I wholeheartedly agree with you on the concept of uniting young jewellers. I am a little too old to be involved, but I really wish there had been an avenue for me to explore my creativity when I was younger! I am not a jeweller, merely a jewellery artisan, but would dearly loved to have joined a group of like-minded people to unite our voice in this industry. I hope there is some way that idea can come to fruition.
Good on you for taking a punt.
posted by Lisa Crispin on April 19, 2011 12:20

Getting it out there
Hi Coleby,

I agree with your initiative, as a 28 year old woman, who decided in High School to become a jeweller, I have found it a tough industry to gain skills and opportunities in. In Polytechnic (TAFE equivalent in NZ) the jewellery stream was seriously lacking in mentorship and training (our tutor left halfway through our final year, and wasn't replaced!), to then graduate and realise there were no apprenticeships available for further training. I later moved to Australia for that reason, and whilst I am now (6 years after graduating in NZ...) employed by a fantastic female Jeweller and Mentor, found it was almost just as difficult to get a foot in the door here. I am a personable & conscientious worker, and was prepared to start at the bottom, but the support systems weren't there. As a kiwi, I was going to be charged international student fees through TAFE. So that scrapped that idea! I'm unsure if this is still the case... and I think (correct me if I'm wrong) as a kiwi I couldn't go through the apprenticeship system either. My point is I often wonder if the support networks had been around, even at a peer level, my mish-mashed solitary path into the jewellery industry could have been more efficient in time, energy and costs for myself.

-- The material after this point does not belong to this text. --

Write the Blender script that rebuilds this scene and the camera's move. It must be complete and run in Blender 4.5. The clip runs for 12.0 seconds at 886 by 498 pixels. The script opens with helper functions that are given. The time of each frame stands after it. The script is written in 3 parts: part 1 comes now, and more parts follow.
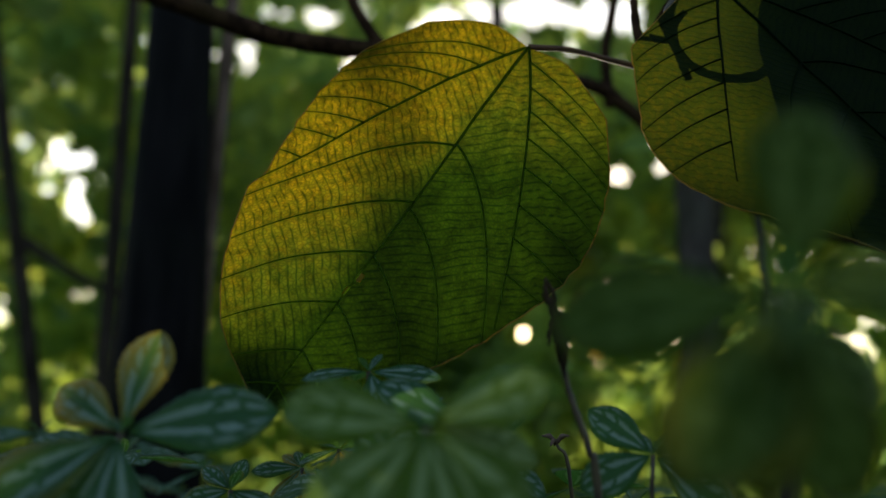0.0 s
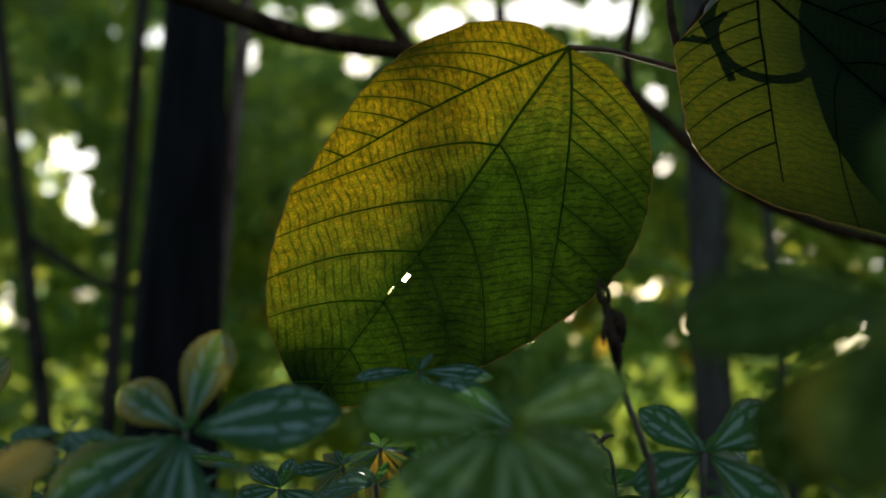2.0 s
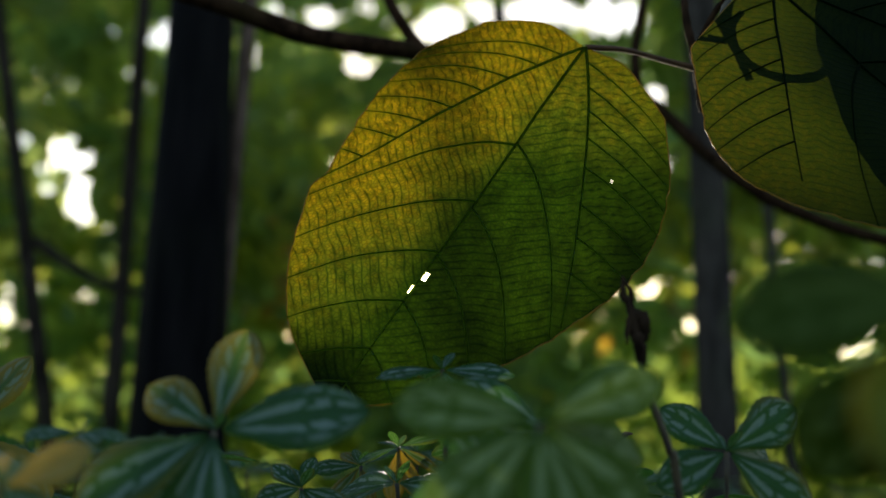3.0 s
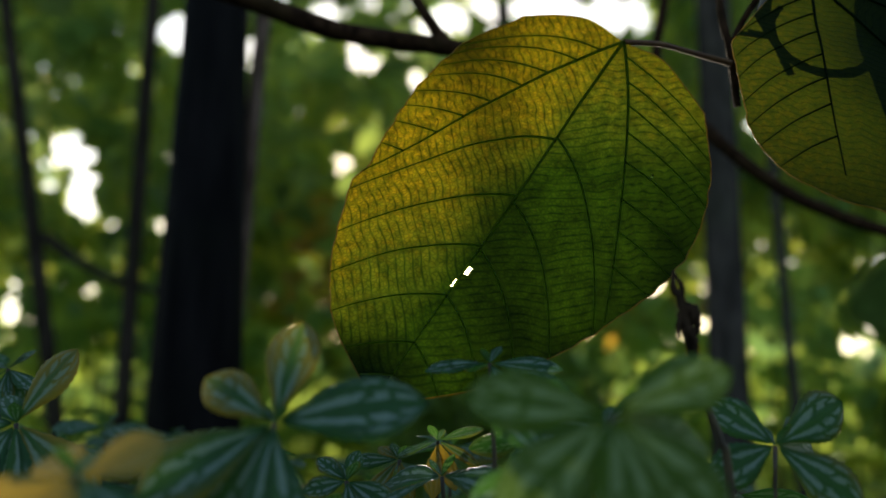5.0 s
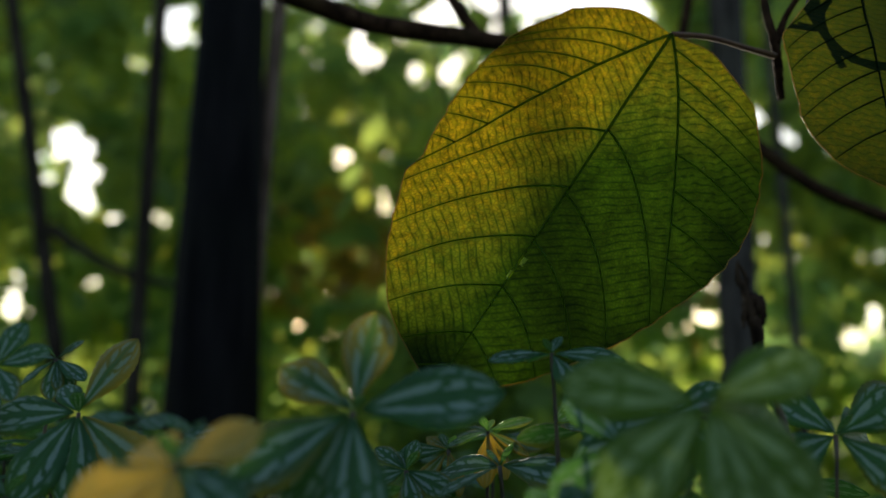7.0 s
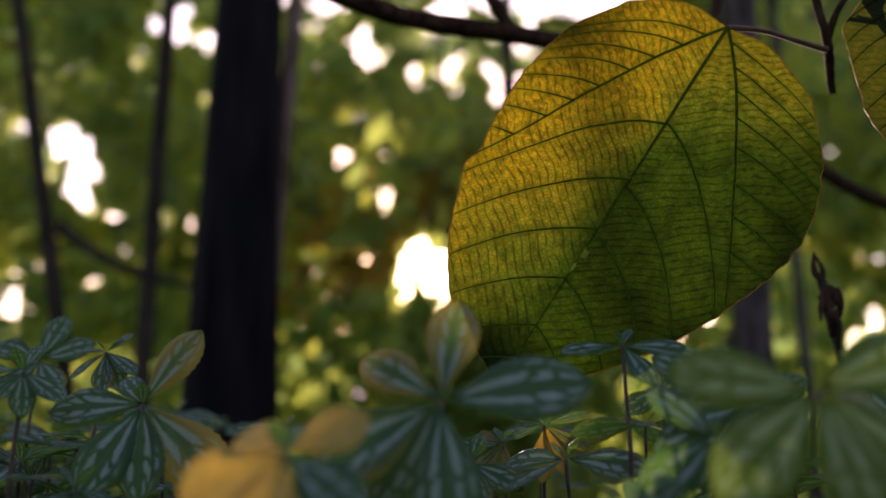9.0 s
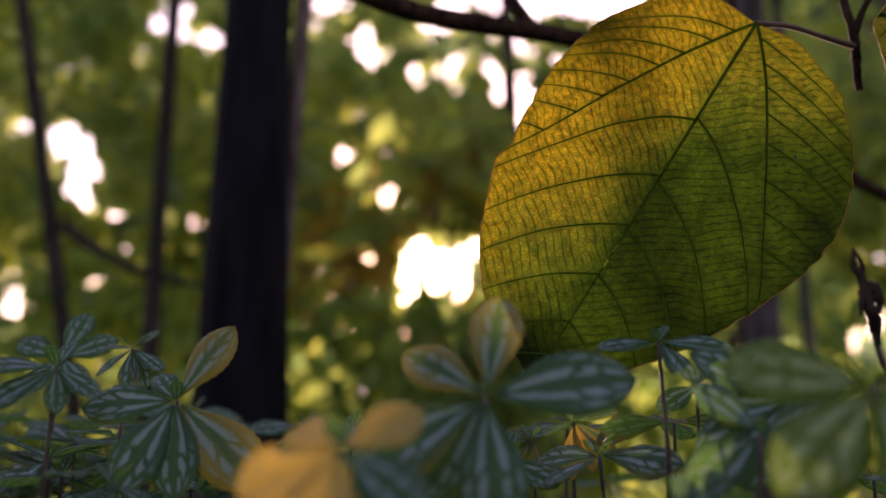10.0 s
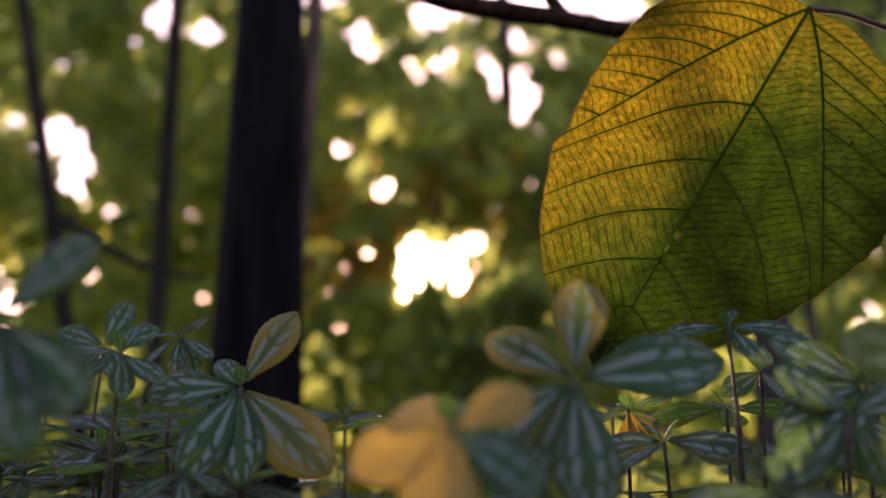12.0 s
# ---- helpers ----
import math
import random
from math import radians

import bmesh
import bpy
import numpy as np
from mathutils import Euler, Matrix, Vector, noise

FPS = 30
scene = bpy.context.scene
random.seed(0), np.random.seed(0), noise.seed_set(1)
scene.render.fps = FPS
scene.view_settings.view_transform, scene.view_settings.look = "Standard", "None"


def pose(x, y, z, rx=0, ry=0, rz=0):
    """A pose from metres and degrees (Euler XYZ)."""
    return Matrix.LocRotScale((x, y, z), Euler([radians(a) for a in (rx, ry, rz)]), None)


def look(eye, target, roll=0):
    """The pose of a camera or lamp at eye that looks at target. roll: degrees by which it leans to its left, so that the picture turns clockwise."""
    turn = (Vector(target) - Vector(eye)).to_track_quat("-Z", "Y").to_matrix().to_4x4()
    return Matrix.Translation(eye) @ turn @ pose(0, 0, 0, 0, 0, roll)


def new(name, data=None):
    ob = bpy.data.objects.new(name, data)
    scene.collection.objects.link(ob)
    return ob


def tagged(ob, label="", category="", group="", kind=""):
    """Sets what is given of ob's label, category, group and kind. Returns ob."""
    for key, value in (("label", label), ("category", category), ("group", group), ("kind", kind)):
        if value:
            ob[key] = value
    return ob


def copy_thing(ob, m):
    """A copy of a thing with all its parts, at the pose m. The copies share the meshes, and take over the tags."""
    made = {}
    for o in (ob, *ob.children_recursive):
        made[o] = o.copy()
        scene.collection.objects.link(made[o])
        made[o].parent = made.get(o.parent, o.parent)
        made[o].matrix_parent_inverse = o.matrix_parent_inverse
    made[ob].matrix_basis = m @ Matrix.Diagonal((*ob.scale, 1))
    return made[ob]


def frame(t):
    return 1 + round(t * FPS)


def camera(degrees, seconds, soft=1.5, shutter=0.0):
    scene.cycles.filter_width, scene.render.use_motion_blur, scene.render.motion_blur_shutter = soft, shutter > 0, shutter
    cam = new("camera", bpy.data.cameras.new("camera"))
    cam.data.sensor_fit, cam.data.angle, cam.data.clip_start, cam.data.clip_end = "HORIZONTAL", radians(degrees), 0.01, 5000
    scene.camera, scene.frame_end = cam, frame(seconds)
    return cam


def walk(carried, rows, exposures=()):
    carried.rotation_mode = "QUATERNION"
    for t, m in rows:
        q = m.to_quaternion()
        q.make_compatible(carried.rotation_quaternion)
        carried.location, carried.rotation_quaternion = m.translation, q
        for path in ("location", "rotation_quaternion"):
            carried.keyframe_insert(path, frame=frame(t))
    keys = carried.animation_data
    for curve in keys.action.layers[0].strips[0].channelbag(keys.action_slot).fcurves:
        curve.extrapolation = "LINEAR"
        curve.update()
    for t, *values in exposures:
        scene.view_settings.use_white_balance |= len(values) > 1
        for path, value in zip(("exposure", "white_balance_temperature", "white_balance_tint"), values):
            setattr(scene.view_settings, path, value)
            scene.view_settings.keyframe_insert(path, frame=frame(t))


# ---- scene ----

I would love to help make it easier for new young jewellers to enter the industry.
Even a jewellery community website providing comprehensive details of the various options available in traditional and contemporary training, business mentorship, marketing, courses and apprenticeship information, and of course direct contact with other students, mentors, associations, retailers etc etc.

I am certain amongst Jewellers my age and younger this would be well received! Thanks for opening up the topic.
posted by Kate Higgins on April 19, 2011 14:33

hi, I know its a bit late but I have been following this commentry with intrest, I am a 22yr old "contemporary" trained jeweller. I trained at CSU in WaggaWagga. There we learnt trade skills like repairing and basket rings along with contemporary design skills. I am particulary interested in learning old world skills like inlay, engraving and enameling, so far I know a little inlay. I think there is allot of great ideas and potential here and I would look forward to any kind of community for young jewellers and possible mentorship/ skill/idea sharing activitys.